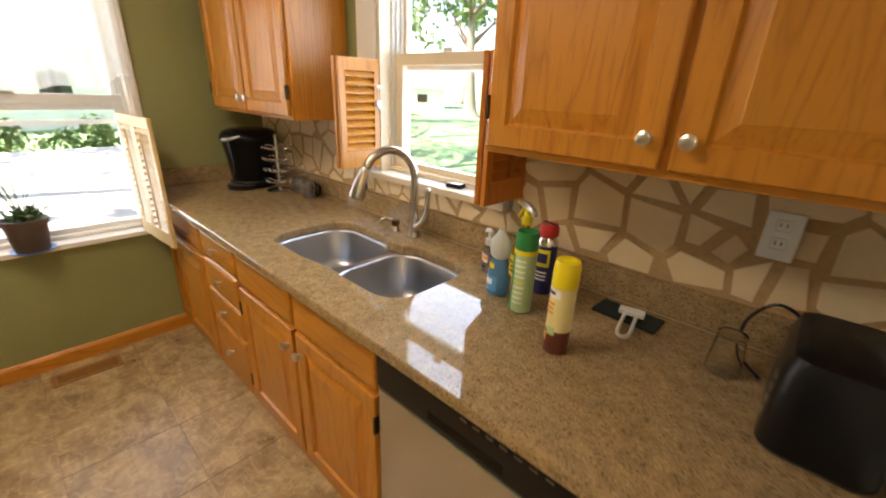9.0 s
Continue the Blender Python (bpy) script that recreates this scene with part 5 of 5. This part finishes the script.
for x, y, r in ((-3.69, 5.385, 0), (-3.575, 5.375, 25)):
    mg = thing("mug", "dark patterned mug with clear wrap beside the pod rack", "mug", "mugs on the worktop", at=(x, y, WT), rz=r)
    lathed("cup", [(0, 0), (0.034, 0), (0.038, 0.006), (0.041, 0.088), (0.038, 0.088), (0.035, 0.01), (0, 0.008)], speckle("dark_patterned_glaze", (0.015, 0.013, 0.02), (0.09, 0.08, 0.11), 40.0, 0.25, 0.0), mg)
    bm = bmesh.new()
    tube(bm, curve_pts([(0.036, 0, 0.075), (0.062, 0, 0.07), (0.066, 0, 0.045), (0.056, 0, 0.022), (0.037, 0, 0.018)], 5), 0.0055, 8)
    part("handle", bm, BLACK, mg, smooth=True)
    bm = bmesh.new()
    rg = []
    for z, rr in ((0.003, 0.044), (0.03, 0.050), (0.06, 0.051), (0.085, 0.048), (0.105, 0.040), (0.120, 0.018), (0.135, 0.024), (0.150, 0.030)):
        ring = []
        for i in range(32):
            t = 2 * math.pi * i / 32
            q = rr * (1 + 0.30 * noise.noise((2.4 * math.cos(t) + r, 2.4 * math.sin(t), z * 34)))
            ring.append(bm.verts.new((q * math.cos(t), q * math.sin(t), z + 0.006 * noise.noise((3 * math.cos(t), 3 * math.sin(t) + r, 7)))))
        rg.append(ring)
    for p, q in zip(rg, rg[1:]):
        ring_faces(bm, p, q)
    part("wrap", bm, FILM, mg, "crumpled clear plastic wrap")

tr = thing("toaster", "black kitchen appliance with a cord against the wall stub", "appliance", at=(-1.405, 5.20, WT))
bm = bmesh.new()
rings = []
for z, s in ((0, 0.94), (0.01, 1.0), (0.16, 0.98), (0.19, 0.88), (0.20, 0.7)):
    rings.append([bm.verts.new((x * s, y * s, z)) for x, y in round_rect(0, 0, 0.085, 0.14, 0.04)])
for p, q in zip(rings, rings[1:]):
    ring_faces(bm, p, q)
bm.faces.new(rings[0][::-1])
bm.faces.new(rings[-1])
part("body", bm, BLACK_PLASTIC, tr, smooth=True)
for k in range(4):
    box_part("button", (-0.0875, -0.083, -0.09, -0.07, 0.04 + 0.028 * k, 0.052 + 0.028 * k), KNOB, tr, "small silver button", 0.001)
bm = bmesh.new()
tube(bm, curve_pts([(-0.05, 0.12, 0.11), (-0.07, 0.165, 0.15), (-0.12, 0.175, 0.16), (-0.16, 0.17, 0.10), (-0.15, 0.14, 0.03), (-0.10, 0.10, 0.006)], 6), 0.004, 8)
part("cord", bm, BLACK_PLASTIC, tr, smooth=True)

gl = thing("drinking_glass", "upturned clear drinking glass on the worktop", "glass", at=(-1.575, 5.285, WT))
lathed("tumbler", [(0.036, 0), (0.0365, 0.003), (0.029, 0.10), (0, 0.101), (0, 0.092), (0.0265, 0.091), (0.034, 0.0)], CLEAR, gl)

ol = thing("power_outlet", "white electrical outlet on the stone splashback", "outlet", at=(-1.56, KBACK - 0.016, 1.16))
box_part("plate", (-0.036, 0.036, -0.006, 0.0, 0, 0.118), WHITE_PLASTIC, ol, "", 0.003)
for z in (0.028, 0.072):
    box_part("socket", (-0.016, 0.016, -0.0085, -0.006, z, z + 0.028), WHITE_PLASTIC, ol, "", 0.004)
    for x in (-0.006, 0.006):
        box_part("slot", (x - 0.0012, x + 0.0012, -0.009, -0.0084, z + 0.010, z + 0.020), BLACK_PLASTIC, ol, "dark slot", 0)

sb = thing("matchbox", "small black and silver box on the window sill", "box", at=(-2.622, 5.508, 1.1365), rz=12)
box_part("sleeve", (-0.035, 0.035, -0.02, 0.02, 0, 0.018), BLACK_PLASTIC, sb, "", 0.001)
box_part("band", (-0.012, 0.035, -0.0205, 0.0205, 0.0178, 0.0186), KNOB, sb, "silver band", 0)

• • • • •

# Problem
Do not include the images; transcribe the rest of the listing exactly.

# Response to this exercise
9.0 s
Continue the Blender Python (bpy) script that recreates this scene with part 5 of 5. This part finishes the script.
for x, y, r in ((-3.69, 5.385, 0), (-3.575, 5.375, 25)):
    mg = thing("mug", "dark patterned mug with clear wrap beside the pod rack", "mug", "mugs on the worktop", at=(x, y, WT), rz=r)
    lathed("cup", [(0, 0), (0.034, 0), (0.038, 0.006), (0.041, 0.088), (0.038, 0.088), (0.035, 0.01), (0, 0.008)], speckle("dark_patterned_glaze", (0.015, 0.013, 0.02), (0.09, 0.08, 0.11), 40.0, 0.25, 0.0), mg)
    bm = bmesh.new()
    tube(bm, curve_pts([(0.036, 0, 0.075), (0.062, 0, 0.07), (0.066, 0, 0.045), (0.056, 0, 0.022), (0.037, 0, 0.018)], 5), 0.0055, 8)
    part("handle", bm, BLACK, mg, smooth=True)
    bm = bmesh.new()
    rg = []
    for z, rr in ((0.003, 0.044), (0.03, 0.050), (0.06, 0.051), (0.085, 0.048), (0.105, 0.040), (0.120, 0.018), (0.135, 0.024), (0.150, 0.030)):
        ring = []
        for i in range(32):
            t = 2 * math.pi * i / 32
            q = rr * (1 + 0.30 * noise.noise((2.4 * math.cos(t) + r, 2.4 * math.sin(t), z * 34)))
            ring.append(bm.verts.new((q * math.cos(t), q * math.sin(t), z + 0.006 * noise.noise((3 * math.cos(t), 3 * math.sin(t) + r, 7)))))
        rg.append(ring)
    for p, q in zip(rg, rg[1:]):
        ring_faces(bm, p, q)
    part("wrap", bm, FILM, mg, "crumpled clear plastic wrap")

tr = thing("toaster", "black kitchen appliance with a cord against the wall stub", "appliance", at=(-1.405, 5.20, WT))
bm = bmesh.new()
rings = []
for z, s in ((0, 0.94), (0.01, 1.0), (0.16, 0.98), (0.19, 0.88), (0.20, 0.7)):
    rings.append([bm.verts.new((x * s, y * s, z)) for x, y in round_rect(0, 0, 0.085, 0.14, 0.04)])
for p, q in zip(rings, rings[1:]):
    ring_faces(bm, p, q)
bm.faces.new(rings[0][::-1])
bm.faces.new(rings[-1])
part("body", bm, BLACK_PLASTIC, tr, smooth=True)
for k in range(4):
    box_part("button", (-0.0875, -0.083, -0.09, -0.07, 0.04 + 0.028 * k, 0.052 + 0.028 * k), KNOB, tr, "small silver button", 0.001)
bm = bmesh.new()
tube(bm, curve_pts([(-0.05, 0.12, 0.11), (-0.07, 0.165, 0.15), (-0.12, 0.175, 0.16), (-0.16, 0.17, 0.10), (-0.15, 0.14, 0.03), (-0.10, 0.10, 0.006)], 6), 0.004, 8)
part("cord", bm, BLACK_PLASTIC, tr, smooth=True)

gl = thing("drinking_glass", "upturned clear drinking glass on the worktop", "glass", at=(-1.575, 5.285, WT))
lathed("tumbler", [(0.036, 0), (0.0365, 0.003), (0.029, 0.10), (0, 0.101), (0, 0.092), (0.0265, 0.091), (0.034, 0.0)], CLEAR, gl)

ol = thing("power_outlet", "white electrical outlet on the stone splashback", "outlet", at=(-1.56, KBACK - 0.016, 1.16))
box_part("plate", (-0.036, 0.036, -0.006, 0.0, 0, 0.118), WHITE_PLASTIC, ol, "", 0.003)
for z in (0.028, 0.072):
    box_part("socket", (-0.016, 0.016, -0.0085, -0.006, z, z + 0.028), WHITE_PLASTIC, ol, "", 0.004)
    for x in (-0.006, 0.006):
        box_part("slot", (x - 0.0012, x + 0.0012, -0.009, -0.0084, z + 0.010, z + 0.020), BLACK_PLASTIC, ol, "dark slot", 0)

sb = thing("matchbox", "small black and silver box on the window sill", "box", at=(-2.622, 5.508, 1.1365), rz=12)
box_part("sleeve", (-0.035, 0.035, -0.02, 0.02, 0, 0.018), BLACK_PLASTIC, sb, "", 0.001)
box_part("band", (-0.012, 0.035, -0.0205, 0.0205, 0.0178, 0.0186), KNOB, sb, "silver band", 0)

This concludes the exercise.